An expressively complete local past propositional dynamic logic over Mazurkiewicz traces and its applications

We propose a local, past-oriented fragment of propositional dynamic logic to reason about concurrent scenarios modelled as Mazurkiewicz traces, and prove it to be expressively complete with respect to regular trace languages. Because of locality, specifications in this logic are efficiently translated into asynchronous automata, in a way that reflects the structure of formulas. In particular, we obtain a new proof of Zielonka’s fundamental theorem and we prove that any regular trace language can be implemented by a cascade product of localized asynchronous automata, which essentially operate on a single process. These results refine earlier results by Adsul et al. which involved a larger fragment of past propositional dynamic logic and used Mukund and Sohoni’s gossip automaton. Our new results avoid using this automaton, or Zielonka’s timestamping mechanism and, in particular, they show how to implement a gossip automaton as a cascade product.

💡 Research Summary

The paper introduces a novel fragment of propositional dynamic logic (PDL) called Local Past PDL (LP‑PDL), designed specifically for reasoning about concurrent computations modeled as Mazurkiewicz traces. The authors start by recalling the standard trace theory: a trace is a partially ordered word over a distributed alphabet, and regular trace languages are those recognized by asynchronous automata. While previous work (e.g., Adsul et al., 2005) employed a fairly large past‑oriented PDL to capture regular trace languages, the resulting specifications were global in nature and required sophisticated constructions such as Mukund and Sohoni’s gossip automaton or Zielonka’s timestamping mechanism.

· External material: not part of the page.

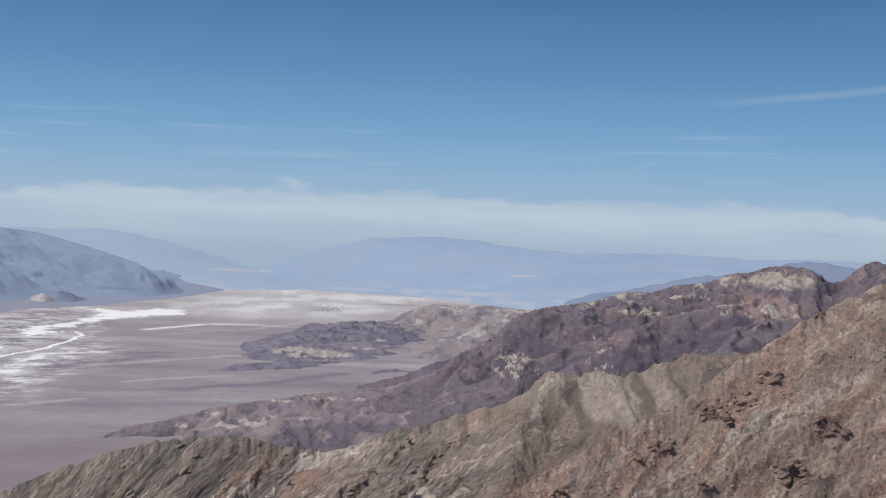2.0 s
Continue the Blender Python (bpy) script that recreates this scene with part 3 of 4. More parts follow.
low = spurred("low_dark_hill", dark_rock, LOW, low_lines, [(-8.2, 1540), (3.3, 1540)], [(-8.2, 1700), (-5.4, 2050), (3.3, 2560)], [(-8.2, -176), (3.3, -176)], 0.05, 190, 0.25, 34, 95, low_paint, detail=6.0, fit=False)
tagged(low, "low dark hill with pale patches on the valley floor", "hill")


def tan_paint(x, y, az, el, spur, form):
    n = fbm(x / 50, y / 60, 5, 101, 0.6)
    # Pale on the crests, darker between them, broken up by noise.
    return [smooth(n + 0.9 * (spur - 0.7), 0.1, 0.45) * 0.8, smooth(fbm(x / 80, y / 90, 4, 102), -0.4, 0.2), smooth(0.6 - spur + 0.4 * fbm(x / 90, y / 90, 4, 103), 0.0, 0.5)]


TAN = [(0.3, -4.4), (0.8, -3.8), (1.26, -3.4), (2.32, -2.97), (3.1, -2.8), (3.91, -2.9), (5.23, -2.77), (6.3, -2.9), (7.35, -2.9), (9.19, -2.6), (14, -2.3)]
tan_lines = [crest_line(TAN[2:], [(0, 2520), (5, 2450), (14, 2300)]), spine([(5.4, -3.6, 2000), (4.7, -4.1, 1950), (3.9, -4.4, 1930), (3.2, -4.8, 1900)])]
tan_lines += grow(tan_lines[:1], 105, 60, (180, 380), (0.12, 0.22), (-25, 40), toward=True)
tan_lines += grow(tan_lines[1:], 106, 50, (40, 110), (0.2, 0.4), (35, 70))
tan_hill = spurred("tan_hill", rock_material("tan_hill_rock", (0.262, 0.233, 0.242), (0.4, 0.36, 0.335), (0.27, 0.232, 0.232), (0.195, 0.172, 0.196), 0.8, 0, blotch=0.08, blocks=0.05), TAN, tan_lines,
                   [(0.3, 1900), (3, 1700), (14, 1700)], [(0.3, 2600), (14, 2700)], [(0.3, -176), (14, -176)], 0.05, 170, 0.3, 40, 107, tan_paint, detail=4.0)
tagged(tan_hill, "eroded tan badland hill at the valley's edge", "hill")


# ---- dark volcanic ridge
def black_paint(x, y, az, el, spur, form):
    n = fbm(x / 9, y / 12, 5, 111, 0.62)
    top = curve(az[0], BLACK)[None, :]
    va, ve = az + 0.5 * fbm(az * 0.8, el * 1.2, 4, 118), el + 0.3 * fbm(az * 0.8, el * 1.2, 4, 119)
    crest = smooth(el - top, -0.55, -0.1) * smooth(az, 7.5, 8.5) * (1 - smooth(az, 16.5, 17.5)) * smooth(fbm(az * 0.9, 0 * az, 3, 114), -0.2, 0.25)
    pale = np.clip(1.6 * spot(va, ve, 6.6, -5.45, 0.85, 0.6), 0, 1) * smooth(ridged(va * 1.5 + 0.5 * ve, ve * 1.7, 4, 112, 0.6) + 0.25 * n, 0.25, 0.85)
    pale = np.maximum(pale, 0.75 * crest * smooth(fbm(va * 1.6, ve * 3.0, 5, 114, 0.6) + 0.6 * (spur - 0.6), -0.1, 0.35))
    dome = np.clip(1.9 * spot(az + 0.5 * (va - az), el + 0.4 * (ve - el), 18.9, -1.08, 1.55, 0.34), 0, 1) * smooth(top - el, 0.08, 0.2)
    pale = np.maximum(pale, dome * (0.45 + 0.45 * smooth(fbm(va * 0.7, ve * 4.5, 4, 113, 0.6), -0.3, 0.3)))
    pale = np.maximum(pale, np.clip(1.4 * spot(az, el, 16.6, -1.2, 0.7, 0.22), 0, 1) * smooth(n, -0.5, 0.2))
    flank = np.clip(1.5 * spot(az, el, 14.6, -2.4, 1.8, 0.6) + 1.5 * spot(az, el, 18.0, -2.6, 2.0, 0.7) + 1.1 * spot(az, el, 12.3, -2.6, 1.5, 0.4), 0, 1)
    vein = smooth(1 - np.abs(fbm(va * 1.1, ve * 1.7, 4, 120, 0.6)), 0.9, 0.99) * smooth(fbm(va * 0.5, ve * 0.8, 3, 124), -0.1, 0.5)
    pale = np.maximum(pale, np.maximum(0.6 * vein, 0.8 * np.maximum(flank, 0.5 * smooth(el - top, -2.0, -0.6) * smooth(az, 8, 10)) * smooth(spur + 0.8 * fbm(va * 1.3, ve * 2.2, 5, 127, 0.6), 0.62, 0.95) * smooth(fbm(x / 40, y / 40, 4, 126), -0.3, 0.15)))
    rust = np.clip(1.4 * spot(az, el, 18.3, -2.3, 1.8, 0.6), 0, 1) * smooth(n, -0.6, 0.2)
    rust = np.maximum(rust, 0.45 * smooth(fbm(x / 40, y / 45, 5, 116, 0.6) + 0.6 * (spur - 0.5), 0.05, 0.55))
    rust = np.maximum(rust, 0.3 * (1 - smooth(az, 1, 5)))
    # Dark grows away from the spur crests, except on the dome.
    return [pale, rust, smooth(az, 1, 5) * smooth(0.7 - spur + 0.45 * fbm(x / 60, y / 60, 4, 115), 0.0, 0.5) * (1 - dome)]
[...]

LP‑PDL departs from these approaches by imposing locality on every formula. An atomic proposition is attached to a single process, and program constructs (sequential composition, choice, iteration, and a local test operator) are allowed to act only on the alphabet of that process. The past operators are deliberately restricted: “◁a” means that action a occurred immediately before the current event on the same process, and “◁*a” means that a occurred sometime earlier on that process. This limited view of the past is sufficient to express any regular trace language, yet it avoids the combinatorial blow‑up associated with unrestricted past modalities.

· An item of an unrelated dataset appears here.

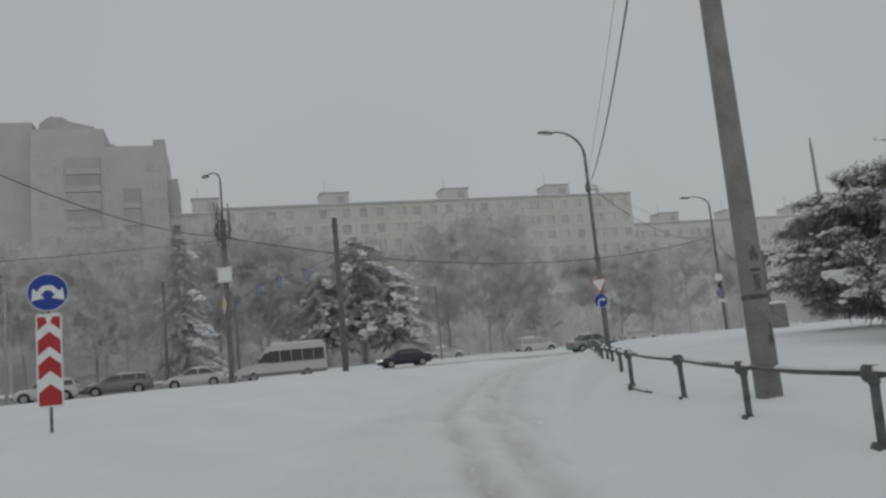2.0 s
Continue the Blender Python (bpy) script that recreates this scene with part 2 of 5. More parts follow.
def part(name, bm, material, parent, label="", smooth=False):
    """Links a bmesh as one mesh object under a thing or a part."""
    me = bpy.data.meshes.new(name)
    bmesh.ops.recalc_face_normals(bm, faces=bm.faces[:])
    bm.to_mesh(me)
    bm.free()
    me.materials.append(material)
    if smooth:
        me.polygons.foreach_set("use_smooth", [True] * len(me.polygons))
    ob = new(name, me)
    if parent:
        ob.parent = parent
    if label:
        tagged(ob, label=label)
    return ob


def thing(name, label, category, m=None, group="", kind=""):
    ob = new(name)
    if m is not None:
        ob.matrix_world = m
    return tagged(ob, label, category, group, kind)


def box(bm, x0, y0, z0, x1, y1, z1, bevel=0.0):
    made = bmesh.ops.create_cube(bm, size=1.0, matrix=Matrix.LocRotScale(((x0 + x1) / 2, (y0 + y1) / 2, (z0 + z1) / 2), None, (x1 - x0, y1 - y0, z1 - z0)))
    if bevel:
        edges = list({e for v in made["verts"] for e in v.link_edges})
        bmesh.ops.bevel(bm, geom=edges, offset=bevel, segments=2, affect="EDGES", profile=0.6)
    return bm


def tube(bm, pts, radii, sides=10, cap=True):
    """A tube through the points, with a radius at each."""
    pts = [Vector(p) for p in pts]
    if not hasattr(radii, "__len__"):
        radii = [radii] * len(pts)
    rings = []
    side = None
    for i, p in enumerate(pts):
        d = (pts[min(i + 1, len(pts) - 1)] - pts[max(i - 1, 0)]).normalized()
        if side is None:
            side = d.cross(Vector((0, 0, 1)) if abs(d.z) < 0.9 else Vector((1, 0, 0))).normalized()
        side = (side - d * side.dot(d)).normalized()
        up = d.cross(side)
        rings.append([bm.verts.new(p + radii[i] * (math.cos(a) * side + math.sin(a) * up)) for a in (2 * math.pi * k / sides for k in range(sides))])
    for a, b in zip(rings, rings[1:]):
        for k in range(sides):
            bm.faces.new((a[k], a[(k + 1) % sides], b[(k + 1) % sides], b[k]))
    if cap:
        bm.faces.new(rings[0][::-1])
        bm.faces.new(rings[-1])
    return bm


def plate(bm, outline, y0, y1):
    """A flat shape in x and z, from y0 (its back) to y1."""
    a = [bm.verts.new((x, y0, z)) for x, z in outline]
    b = [bm.verts.new((x, y1, z)) for x, z in outline]
    bm.faces.new(a)
    bm.faces.new(b[::-1])
    n = len(a)
    for i in range(n):
        bm.faces.new((a[i], b[i], b[(i + 1) % n], a[(i + 1) % n]))
    return bm


def disc(r, n=40, cx=0.0, cz=0.0):
    return [(cx + r * math.cos(2 * math.pi * i / n), cz + r * math.sin(2 * math.pi * i / n)) for i in range(n)]


def catenary(a, b, sag, n=24):
    a, b = Vector(a), Vector(b)
    return [a.lerp(b, i / n) - Vector((0, 0, 4 * sag * (i / n) * (1 - i / n))) for i in range(n + 1)]


def ramp01(v):
    v = np.clip(v, 0, 1)
    return v * v * (3 - 2 * v)


ICO = bmesh.new()
bmesh.ops.create_icosphere(ICO, subdivisions=1, radius=1.0)
ICO.verts.ensure_lookup_table()
ICO_V = np.array([v.co[:] for v in ICO.verts])
ICO_F = np.array([[v.index for v in f.verts] for f in ICO.faces])
ICO.free()


def lumps(centres, sizes, squash=0.7, rough=0.25, seed=1):
    """Verts and faces of many uneven lumps of snow."""
    rng = np.random.default_rng(seed)
    n = len(centres)
    scale = np.asarray(sizes).reshape(n, 1, 1) * np.array([1, 1, squash]) * rng.uniform(0.75, 1.25, (n, 1, 3))
    v = ICO_V[None] * scale * (1 + rng.normal(0, rough, (n, 12, 1)))
    v = v + np.asarray(centres)[:, None, :]
    f = ICO_F[None] + 12 * np.arange(n)[:, None, None]
    return v.reshape(-1, 3), f.reshape(-1, 3)


def fast_mesh(name, verts, faces, material, parent=None, label="", smooth=False):
    """A large mesh from arrays of corners and of triangles."""
    verts, faces = np.asarray(verts, np.float32), np.asarray(faces, np.int32)
    me = bpy.data.meshes.new(name)
    me.vertices.add(len(verts))
    me.vertices.foreach_set("co", verts.ravel())
    k = faces.shape[1]
    me.loops.add(faces.size)
    me.loops.foreach_set("vertex_index", faces.ravel())
    me.polygons.add(len(faces))
    me.polygons.foreach_set("loop_start", np.arange(0, faces.size, k, dtype=np.int32))
    me.update(calc_edges=True)
    me.materials.append(material)
    me.polygons.foreach_set("use_smooth", np.full(len(faces), smooth))
    me.validate()
    ob = new(name, me)
    if parent:
        ob.parent = parent
    if label:
        tagged(ob, label=label)
    return ob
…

The core technical contribution is a two‑directional expressive‑completeness proof. In the forward direction, given any regular trace language L, the authors construct an asynchronous automaton A that recognizes L. The construction follows the classic Zielonka construction but is performed on the level of local components, yielding a family of deterministic local automata whose synchronous product reproduces the global behavior. In the reverse direction, they present an algorithm that translates any LP‑PDL formula φ into an equivalent asynchronous automaton Aφ. The translation proceeds recursively over the syntax tree of φ: atomic propositions become local transitions, program constructs become standard automata operations, and past operators are realized by adding backward‑propagation edges that only involve the relevant process. Crucially, the size of Aφ is linear in the size of φ, and the structure of Aφ mirrors the syntactic structure of φ, which is a marked improvement over previous translations that required exponential blow‑up or auxiliary gossip mechanisms.

Armed with this translation, the authors give a new proof of Zielonka’s theorem. Instead of relying on a global timestamping scheme, they show that the asynchronous automaton obtained from an LP‑PDL specification can be decomposed into a cascade product of localized automata. Each factor in the cascade operates on a single process and feeds its output to the next factor, thereby simulating the effect of a global coordinator without ever constructing one. This cascade decomposition not only yields a constructive proof of the theorem but also provides a clear architectural blueprint for implementing regular trace languages in a distributed setting.

A particularly elegant result is the implementation of the classic gossip automaton as a cascade of local automata. The gossip automaton traditionally requires every process to broadcast its entire local state to all others, leading to a quadratic communication overhead. By expressing the gossip protocol in LP‑PDL and then applying the translation, the authors obtain a sequence of simple local automata that collectively achieve the same information dissemination. Each automaton only forwards information that it has already learned, and the cascade order guarantees that eventually every process obtains the full global view. This construction demonstrates that the seemingly global nature of gossip can be reduced to a composition of purely local behaviors.

The paper concludes with a discussion of practical implications. Because LP‑PDL specifications translate directly into asynchronous automata whose structure reflects the original formula, model‑checking and synthesis tools can exploit this correspondence to generate implementations that are both correct by construction and efficiently executable. The locality property also enables modular verification: one can verify each local component independently and then compose the results using the cascade product, dramatically reducing the state‑space explosion typical of concurrent verification.

In summary, the authors present a clean, locally‑oriented past PDL that is expressively complete for regular trace languages, provide an efficient, structure‑preserving translation to asynchronous automata, and leverage this machinery to give new proofs of Zielonka’s theorem and to implement gossip automata as cascade products. These contributions refine and simplify earlier work, offering both theoretical insight and concrete tools for the design and verification of distributed systems.